Devastating column from Katha Pollitt:
I should have been a torturer. You too, reader. Well, maybe not an actual physical torturer, because then there'd be a small chance I'd go to prison like Lynndie England or Charles Graner. My picture might be in the paper doing nasty things to naked men with a goony smile and a thumbs-up. I might even have disturbing memories and bad dreams, because surely, unless one is a sociopath, throwing people into walls and hanging them from the ceiling all day is likely to have its troubling moments. What I mean is, I should have been a member of the torture creative class--a conceptual torturer, a facilitator of torture, perhaps an inventor of torture law, an architect of the torture archipelago, a dissimulator, concealer, denier, rationalizer, minimizer and pooh-pooher of torture.

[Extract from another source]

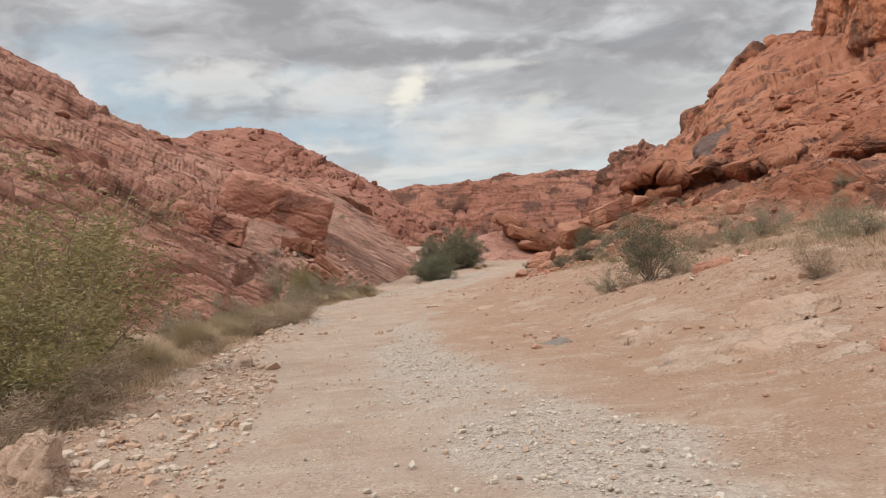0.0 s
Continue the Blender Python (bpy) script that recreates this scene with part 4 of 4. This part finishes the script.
def tuft(name, seed, w_, h_, blades, mat, label, clumps=0):
    r = np.random.RandomState(seed)
    a, q = r.uniform(0, 2 * np.pi, blades), np.sqrt(r.uniform(0, 1, blades))
    foot = np.stack([np.cos(a) * q * w_ * 0.28, np.sin(a) * q * w_ * 0.28, np.full(blades, -0.03)], 1)
    a2 = a + r.normal(scale=0.6, size=blades)
    lean = q * w_ * 0.30 * r.uniform(0.3, 1.5, blades)
    H = h_ * r.uniform(0.45, 1.05, blades) * (1 - 0.35 * q ** 2)
    mid = foot + np.stack([np.cos(a2) * lean * 0.4, np.sin(a2) * lean * 0.4, H * 0.62], 1)
    top = foot + np.stack([np.cos(a2) * lean, np.sin(a2) * lean, H], 1)
    side = np.stack([-np.sin(a2 + 0.7), np.cos(a2 + 0.7), 0 * a2], 1) * (0.0035 + 0.003 * r.uniform(size=blades))[:, None]
    v = np.stack([foot - side, foot + side, mid + side * 0.8, mid - side * 0.8, top + side * 0.2, top - side * 0.2], 1).reshape(-1, 3)
    k = np.arange(blades)[:, None] * 6
    f = np.concatenate([k + [0, 1, 2, 3], k + [3, 2, 4, 5]])
    if clumps:
        base = new(name)
        base.empty_display_size = 0.2
        v, own = v.reshape(-1, 6, 3), (a / (2 * np.pi) * clumps).astype(int)
        for c in range(clumps):
            m = v[own == c]
            k = np.arange(len(m))[:, None] * 6
            part("blade_clump", mesh_np("blade_clump", m.reshape(-1, 3), np.concatenate([k + [0, 1, 2, 3], k + [3, 2, 4, 5]]), mat), base)
        return tagged(base, label, "grass")
    base = new(name, mesh_np(name, v, f, mat))
    return tagged(base, label, "grass")


def plant_all(make, places, seed=0):
    """The first place takes the thing itself, the others copies. Places: x, y, scale across, scale up."""
    r = np.random.RandomState(seed)
    for k, (x, y, s, u) in enumerate(places):
        m = pose(x, y, support(x, y) - 0.02, r.uniform(-4, 4), r.uniform(-4, 4), r.uniform(0, 360)) @ Matrix.Diagonal((s, s * r.uniform(0.88, 1.12), u, 1))
        if k == 0:
            first = make
            made = first
        else:
            made = copy_thing(first, m)
        made.matrix_basis = m


willow = shrub("willow_shrub", 301, 3.4, 2.7, 22, 16000, 0.09, LEAF_OLIVE, "airy olive-green willow shrub beside the track", droop=0.25, trunk=0.018, bare=0.1, slim=0.13)
plant_all(willow, [(-7.1, 13.9, 1.45, 1.5), (-5.8, 10.2, 0.95, 0.95), (-10.2, 55.5, 0.6, 0.8), (-8.8, 19.6, 0.55, 0.75), (-9.4, 52.2, 0.62, 1.0)], 1)
mesquite = shrub("mesquite_tree", 302, 4.6, 2.3, 22, 25000, 0.085, LEAF_DARK, "dense dark green mesquite bush at the foot of the slab", trunk=0.04, bare=0.05, spread_=1.1, clump=0.2)
plant_all(mesquite, [(-1.5, 72.4, 0.88, 0.74), (1.3, 89.0, 1.15, 1.6), (-1.2, 91.0, 0.9, 1.3), (3.0, 90.0, 0.8, 1.15), (-0.3, 73.6, 0.7, 0.85)], 2)
thorn = shrub("thorn_bush", 303, 2.9, 2.1, 16, 20000, 0.042, LEAF_THORN, "open dark green thorn bush with bare grey branches", trunk=0.03, bare=0.2, clump=0.16, spread_=1.15)
plant_all(thorn, [(6.5, 25.3, 1.0, 1.0), (11.4, 62.6, 1.0, 0.9), (8.9, 60.2, 0.6, 0.5), (10.2, 58.4, 0.75, 0.7), (14.6, 69.0, 0.5, 0.5)], 3)
saltbush = shrub("saltbush", 304, 2.0, 1.15, 13, 5600, 0.046, LEAF_GREY, "rounded grey-green saltbush beside the track", trunk=0.014, bare=0.05, slim=0.2)
plant_all(saltbush, [(-8.9, 45, 1.12, 1.26), (-8.2, 49.4, 1.23, 1.54), (-7.7, 53.4, 1.18, 1.47), (-6.9, 57.4, 0.84, 1.12), (-6.2, 59.4, 0.50, 0.50), (-5.5, 57.0, 0.6, 0.8),
    (-10.2, 46.4, 1.12, 1.54), (-9, 53, 1.01, 1.40), (-8, 28.6, 1.20, 1.25), (-9.6, 27, 1.00, 1.00), (-7.0, 36.0, 0.8, 0.8), (-7.6, 23.0, 0.9, 0.9), (10.1, 50.6, 0.9, 0.75), (11.6, 50.0, 0.7, 0.6),
    (5.2, 25.4, 0.7, 0.65), (7.6, 26.2, 0.7, 0.6), (11.2, 22.6, 1.0, 0.9), (13.2, 24.6, 1.2, 1.0), (12.6, 34.0, 1.1, 0.9), (14.6, 36.0, 1.2, 1.1), (16.5, 33.0, 1.3, 1.2), (13.0, 41.0, 0.8, 0.6),
    (12.2, 69.0, 0.8, 0.8), (10.0, 66.8, 0.6, 0.5), (13.8, 67.2, 0.9, 0.8), (15.0, 66.0, 0.8, 0.8), (19.1, 43.8, 0.8, 0.7), (19.0, 62.6, 0.9, 0.6), (-16.8, 62.4, 0.9, 0.9), (-14.0, 67.4, 0.6, 0.6),
    (-12.6, 57.0, 0.5, 0.5), (-11.2, 88.4, 0.5, 0.5), (-11.6, 62.4, 0.4, 0.4), (9.6, 61.8, 0.9, 0.7), (10.6, 63.4, 0.8, 0.8), (12.6, 63.2, 1.1, 1.0), (13.8, 61.0, 1.0, 0.9), (12.4, 60.2, 1.0, 0.8), (15.2, 63.0, 0.9, 0.8), (11.6, 58.8, 0.9, 0.7), (8.6, 63.8, 0.5, 0.45), (-13.2, 61.5, 0.55, 0.5), (22.0, 58.0, 0.7, 0.6), (25.0, 55.0, 0.8, 0.6), (24.0, 47.0, 0.9, 0.7), (30.0, 60.0, 0.9, 0.7)], 4)
brush = shrub("dry_brush", 305, 1.3, 0.7, 18, 2600, 0.10, TWIG, "dry brown leafless brush on the sand", trunk=0.006, bare=0.0, slim=0.045)
plant_all(brush, [(6.9, 14.8, 0.75, 0.95), (5.6, 24.2, 0.9, 0.8), (7.2, 23.6, 0.8, 0.7), (9.0, 23.0, 0.9, 0.7), (-7.5, 45.6, 1.0, 0.8), (-8.2, 47.4, 1.3, 1.3), (-7.8, 51.2, 1.3, 1.3), (-7.2, 55.2, 1.2, 1.2), (-9.4, 50.0, 1.5, 1.5), (-7.2, 49.4, 1.1, 0.9), (-6.8, 52.6, 1.1, 0.9), (-6.3, 55.6, 1.0, 0.9),
    (-4.7, 8.0, 1.2, 0.9), (-4.9, 9.8, 1.3, 0.9), (-5.2, 11.6, 1.3, 1.0), (-5.9, 13.6, 1.2, 0.9), (-5.3, 6.6, 1.3, 1.0), (-6.0, 9.0, 1.4, 1.1), (-6.2, 20.2, 1.0, 0.8), (-6.2, 25.5, 1.3, 1.0), (-6.1, 27.6, 1.5, 1.2), (-6.0, 29.8, 1.5, 1.2), (-5.9, 32.0, 1.5, 1.2), (-6.2, 34.0, 1.4, 1.0), (10.2, 61.0, 1.0, 0.8), (11.8, 61.6, 1.2, 0.9), (13.0, 62.2, 1.3, 1.0), (10.8, 59.6, 1.2, 0.8), (12.0, 60.6, 1.2, 0.8), (8.2, 79.4, 0.9, 0.8), (9.6, 72.0, 0.7, 0.6), (6.9, 64.0, 0.8, 0.7),
    (9.0, 57.4, 1.1, 0.8), (12.4, 38.0, 1.2, 0.8), (14.2, 41.6, 1.3, 0.8), (11.6, 43.4, 1.1, 0.7), (15.8, 44.8, 1.3, 0.9), (13.4, 47.2, 1.2, 0.8), (17.0, 48.4, 1.2, 0.8), (15.0, 51.4, 1.2, 0.8), (18.6, 46.0, 1.2, 0.8), (11.0, 33.6, 1.1, 0.7), (11.8, 56.2, 0.9, 0.7), (14.0, 54.0, 0.9, 0.7), (7.2, 67.6, 0.6, 0.5), (-2.4, 70.6, 0.7, 0.5)], 5)
broom = tuft("grass_bush", 309, 1.9, 1.05, 2400, BROOM, "fine-stemmed yellowish olive grass bush beside the track", 6)
plant_all(broom, [(-6.9, 17.5, 1.0, 1.0), (-7.2, 22.2, 0.9, 0.9), (-7.4, 25.5, 1.0, 0.9), (-7.0, 28.0, 1.1, 1.0), (-6.7, 30.5, 1.0, 0.9), (-7.3, 32.6, 1.1, 1.0), (-6.6, 34.6, 0.8, 0.7), (-8.4, 30.0, 1.0, 0.9),
    (-6.9, 51.0, 0.9, 0.7), (-6.8, 53.9, 0.9, 0.8), (-5.9, 57.4, 0.8, 0.8), (-7.4, 52.4, 0.9, 0.9), (-9.4, 47.0, 0.9, 0.7), (-8.0, 48.2, 0.9, 0.8), (-6.8, 13.0, 1.0, 1.1), (-6.2, 10.4, 1.0, 1.0), (-5.7, 60.3, 0.6, 0.55)], 16)
grass = tuft("grass_tuft", 306, 1.1, 0.7, 900, GRASS, "dry straw-coloured grass tuft beside the track")
rg = np.random.RandomState(55)
spots = [(-6.2, 27.0, 0.8, 0.5), (-6.3, 29.4, 0.7, 0.5), (-6.2, 32.0, 0.8, 0.5), (3.6, 86.0, 1.0, 0.8), (4.4, 88.5, 1.0, 0.8), (8.6, 80.6, 0.7, 0.6), (-5.3, 56.0, 0.9, 0.7)]
spots += [(x, y, rg.uniform(0.5, 1.0), rg.uniform(0.35, 0.65)) for x, y in zip(rg.uniform(8.5, 19, 36), rg.uniform(19, 46, 36))]
plant_all(grass, spots, 6)


def meadow(name, xs, ys, widths, heights, seed, label, b=75, blade=0.005):
    """Low dry grass and stalks, too many to count, in one mesh."""
    r = np.random.RandomState(seed)
    vs, fs, base = [], [], 0
    for x, y, w_, h_ in zip(xs, ys, widths, heights):
        a, q = r.uniform(0, 2 * np.pi, b), np.sqrt(r.uniform(0, 1, b))
        foot = np.stack([x + np.cos(a) * q * w_ * 0.5, y + np.sin(a) * q * w_ * 0.5, np.full(b, support(x, y) - 0.04)], 1)
        lean, H = r.uniform(0.2, 0.95, b) * h_, h_ * r.uniform(0.35, 1.0, b) * (1 - 0.4 * q)
        a2 = r.uniform(0, 2 * np.pi, b)
        top = foot + np.stack([np.cos(a2) * lean, np.sin(a2) * lean, H], 1)
        side = np.stack([-np.sin(a2), np.cos(a2), 0 * a2], 1) * blade
        v = np.stack([foot - side, foot + side, top + side * 0.3, top - side * 0.3], 1).reshape(-1, 3)
        vs.append(v)
        fs.append(base + np.arange(4 * b).reshape(b, 4))
        base += len(v)
    return tagged(new(name, mesh_np(name, np.concatenate(vs), np.concatenate(fs), STRAW)), label, "grass", kind="stuff")


STRAW = leaf_material("straw", (0.38, 0.27, 0.175), (0.47, 0.345, 0.23), (0.32, 0.245, 0.155))
count = 1100
my = rg.uniform(7, 60, count)
mx = np.interp(my, (7, 12, 17, 26, 34, 42, 46, 50.5, 55, 59.3), (-4.5, -4.8, -5.7, -6.7, -5.9, -6.7, -7.2, -6.5, -6.0, -5.0)) - np.abs(rg.normal(0, 0.9, count)) + rg.normal(0, 0.15, count)
bare = (my > 33.5) & (my < 44.5)
mx, my = mx[~bare], my[~bare]
meadow("dry_grass", mx, my, rg.uniform(0.5, 1.1, len(mx)), rg.uniform(0.15, 0.5, len(mx)), 71, "dry tan grass lining the track")
mx, my = rg.uniform(7.5, 21, 3600), rg.uniform(14, 53, 3600)
thick = vnoise(np.stack([mx, my, 0 * mx], 1) / 4.0, 91) > rg.uniform(-0.35, 0.5, 3600) - 0.03 * (mx - 9)
mx, my = mx[thick], my[thick]
meadow("dry_grass", mx, my, rg.uniform(0.4, 1.1, len(mx)), rg.uniform(0.12, 0.42, len(mx)), 72, "dry tan grass on the sandy bank", 48, 0.006)
mx, my = rg.uniform(9.5, 19, 900), rg.uniform(33, 54, 900)
thick = vnoise(np.stack([mx, my, 0 * mx], 1) / 3.2, 95) > rg.uniform(-0.35, 0.5, 900)
mx, my = mx[thick], my[thick]
meadow("dry_grass", mx, my, rg.uniform(0.5, 1.3, len(mx)), rg.uniform(0.15, 0.42, len(mx)), 74, "patchy dry tan grass on the stony bank", 48, 0.007)
mx, my = rg.uniform(8, 19, 260), rg.uniform(54, 73, 260)
meadow("dry_grass", mx, my, rg.uniform(0.3, 0.9, 260), rg.uniform(0.15, 0.42, 260), 73, "dry tan grass below the rocks", 60, 0.006)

As a word person, I could have come up with circumlocutions to confuse the media, bureaucratic phrases like "special methods of questioning" and "enhanced interrogation techniques." According to New York Times public editor Clark Hoyt, just figuring out whether to call a given action "harsh" or "brutal" has kept editors busy for years! Or I could have written copy for the CIA. For example, I could have suggested they call putting people in coffinlike boxes full of insects "studio picnics," because studio apartments are small and picnics have bugs, and I could have nicknamed waterboarding "drinking tea with Vice President Cheney," although come to think of it, waterboarding is a euphemism already.